25 things – thing 2

On the subject of memory again, I am afraid of needles. Needles of all kinds, but shots and blood-drawing in particular. Apparently, I was fine with shots until about the age of six. But while it’s tempting to attribute to my mother’s passing (doctors! trauma! death!), here I think it is not the case at all. It is perhaps my first, most vivid memory.

The trip to the doctor, in our Plymouth station wagon, started out with Jon asking if I was going to get a shot this visit. Speculation, trepidation, and discussion about shots loomed large in my household. Jon, two years older than me, used to get massive doses of allergy shots. Jeff, five years senior, was largely out of the vaccination woods. For me, it was the tetanus booster.

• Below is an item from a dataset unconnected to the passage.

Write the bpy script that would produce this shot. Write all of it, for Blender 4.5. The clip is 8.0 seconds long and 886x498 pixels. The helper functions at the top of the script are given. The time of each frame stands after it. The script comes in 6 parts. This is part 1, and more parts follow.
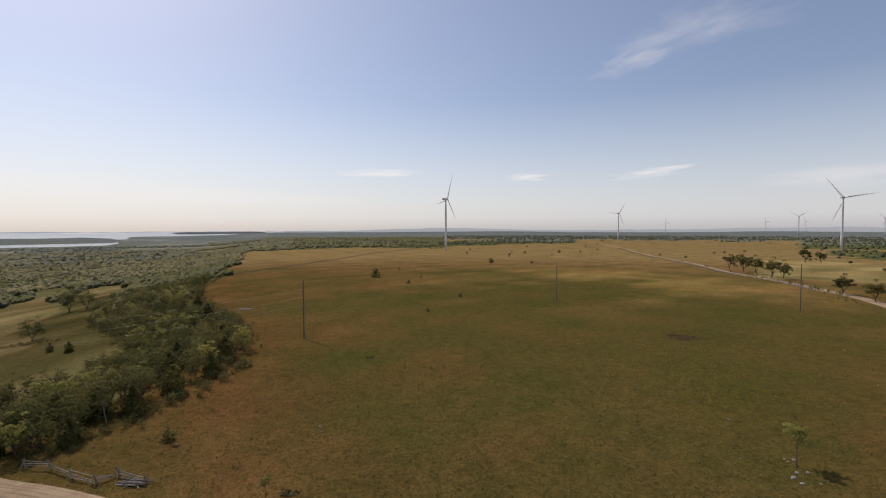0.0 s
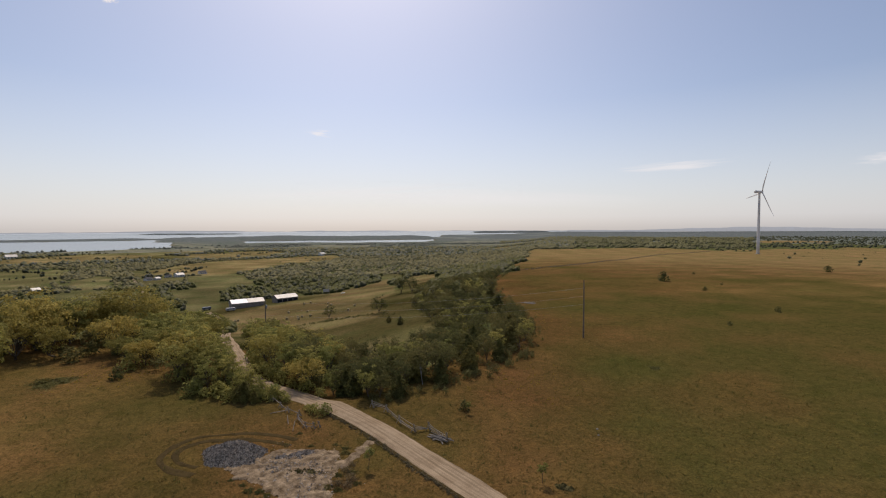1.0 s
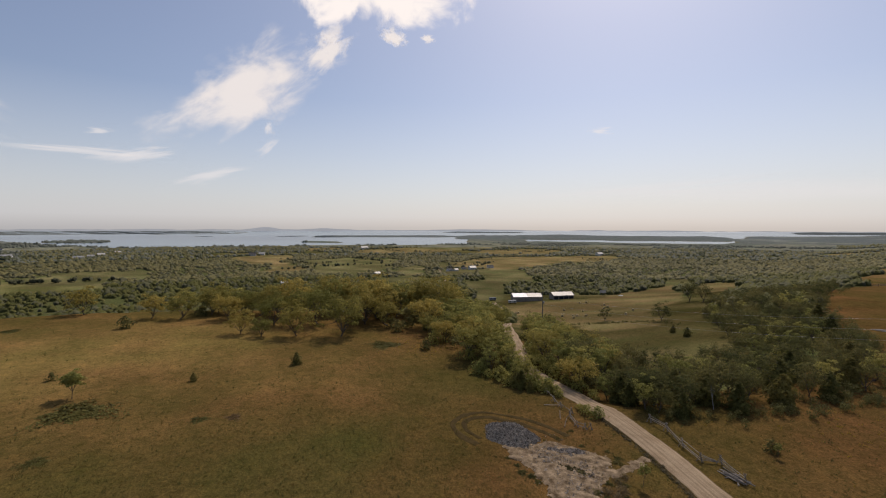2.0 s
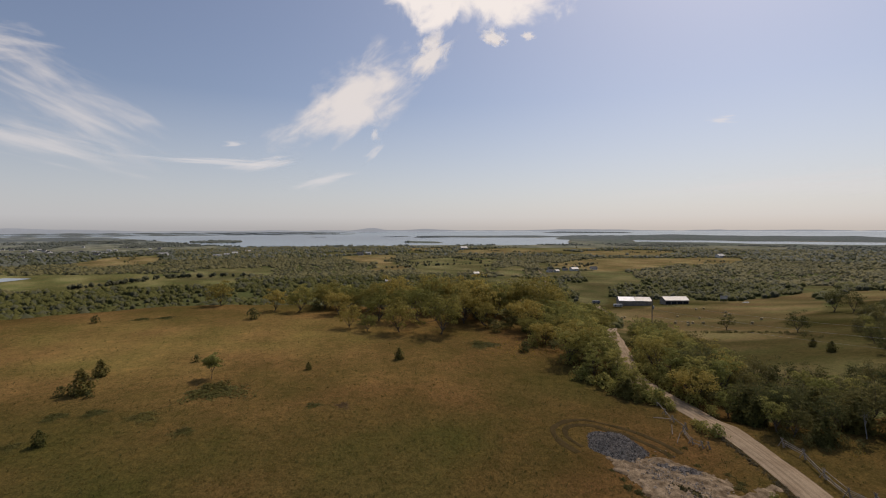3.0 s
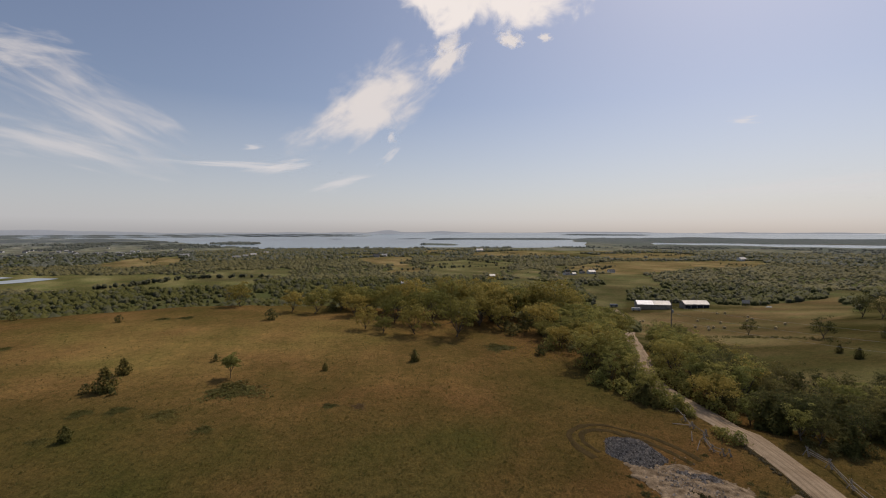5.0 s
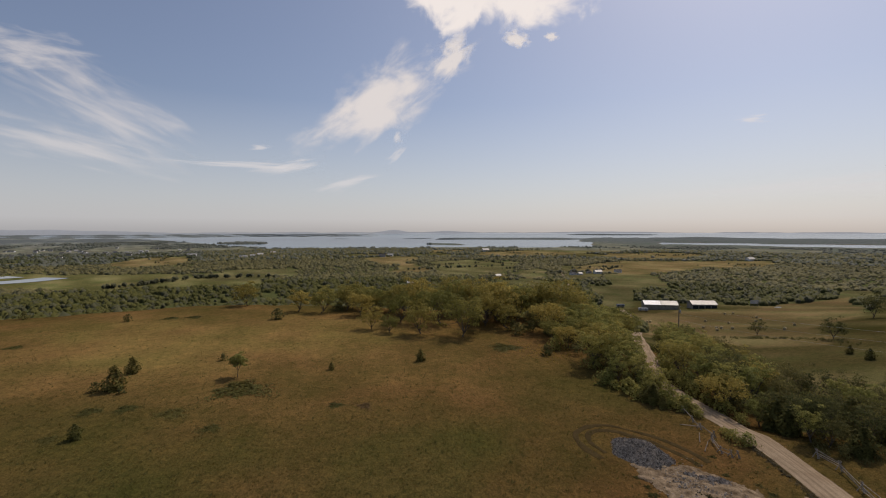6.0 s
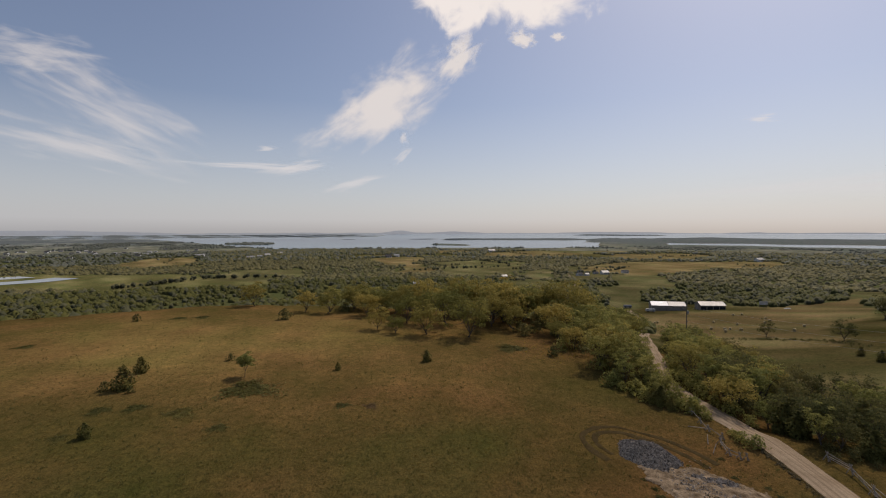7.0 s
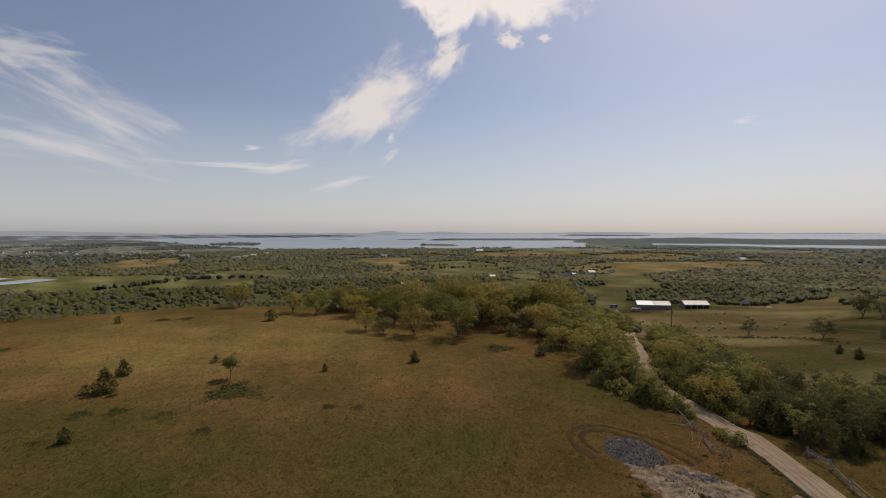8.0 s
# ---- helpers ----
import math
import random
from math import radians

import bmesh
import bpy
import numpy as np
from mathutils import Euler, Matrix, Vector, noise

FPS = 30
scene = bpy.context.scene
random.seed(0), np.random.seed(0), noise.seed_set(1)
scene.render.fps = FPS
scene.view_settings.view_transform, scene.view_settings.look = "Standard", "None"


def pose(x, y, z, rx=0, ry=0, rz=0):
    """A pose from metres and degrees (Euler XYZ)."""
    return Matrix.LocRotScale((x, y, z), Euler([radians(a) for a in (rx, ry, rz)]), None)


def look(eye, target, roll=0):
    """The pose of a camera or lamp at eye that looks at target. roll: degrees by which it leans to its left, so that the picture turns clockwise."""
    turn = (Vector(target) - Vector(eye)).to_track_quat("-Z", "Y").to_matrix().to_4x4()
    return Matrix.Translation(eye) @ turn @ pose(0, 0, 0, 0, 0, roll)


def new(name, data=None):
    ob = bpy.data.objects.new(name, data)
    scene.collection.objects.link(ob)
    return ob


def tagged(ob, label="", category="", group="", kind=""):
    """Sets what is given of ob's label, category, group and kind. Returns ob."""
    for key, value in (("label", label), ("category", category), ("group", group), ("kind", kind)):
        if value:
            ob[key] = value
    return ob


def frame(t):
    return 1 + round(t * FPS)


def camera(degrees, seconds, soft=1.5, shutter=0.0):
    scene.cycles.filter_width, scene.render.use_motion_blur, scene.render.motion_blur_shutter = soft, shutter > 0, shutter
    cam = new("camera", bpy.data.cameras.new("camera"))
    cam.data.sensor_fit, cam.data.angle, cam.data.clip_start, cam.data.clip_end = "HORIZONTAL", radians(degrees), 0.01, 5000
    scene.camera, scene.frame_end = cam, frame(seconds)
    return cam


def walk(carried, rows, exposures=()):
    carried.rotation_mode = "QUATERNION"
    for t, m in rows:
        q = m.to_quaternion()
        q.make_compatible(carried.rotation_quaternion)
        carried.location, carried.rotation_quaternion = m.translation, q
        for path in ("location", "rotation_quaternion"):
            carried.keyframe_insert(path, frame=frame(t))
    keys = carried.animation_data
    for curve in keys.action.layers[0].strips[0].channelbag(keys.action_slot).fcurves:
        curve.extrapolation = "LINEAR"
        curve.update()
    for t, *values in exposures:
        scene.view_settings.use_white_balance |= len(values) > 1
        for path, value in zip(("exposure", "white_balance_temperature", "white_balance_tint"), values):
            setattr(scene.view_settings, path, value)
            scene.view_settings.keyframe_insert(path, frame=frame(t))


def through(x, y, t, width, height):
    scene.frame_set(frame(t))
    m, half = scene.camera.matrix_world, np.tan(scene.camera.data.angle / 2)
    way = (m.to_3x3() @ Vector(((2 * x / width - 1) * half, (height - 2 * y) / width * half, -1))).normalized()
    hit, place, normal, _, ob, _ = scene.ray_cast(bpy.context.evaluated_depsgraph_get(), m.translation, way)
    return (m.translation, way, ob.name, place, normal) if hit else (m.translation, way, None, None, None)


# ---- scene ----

Jeff: Oooh, the tetanus shot. That’s the worst one!
Jon: You’re gonna cry.
Me: Come on, it isn’t that bad, is it?
Jeff: Sometimes they use a shot that is so big that it goes all the way through your arm.
Jon: You’re gonna cry.

Immunizations and vaccinations have become a thing nowadays. For the tetanus vaccine, side effects include headaches, body aches, tiredness. Oh, and “crying for three hours or more (up to about one child out of 1,000).” Yeah. Crying.

In the doctor’s office, I freaked out. I started crying and squirming some before the doctor unwrapped the needle, so they called in my dad to help calm me down. I kept wiggling and began bawling loudly , so they called in a couple of other nurses to hold me down. Then the screaming. In the end it took the doctor, my father, and 5 nurses to hold me down while they gave me the obviously largest, most painful shot in the whole world.

I have been unreasonably afraid of needles ever since. I didn’t get blood drawn via a needle until college, preferring instead to have someone draw it by pricking my fingertip. The lure of sex and the fear of HIV pushed me into regular screenings. I’ve never given blood, though I know that it could save lives.

This is also one of my earliest, most vivid memories. I can hazily recall the house I grew up in, we used to have cats, but I don’t remember much about them. Faces, events, things all swim around in a soup of affect and snapshot. But the trip to to the doctor for my tetanus shot, that I remember.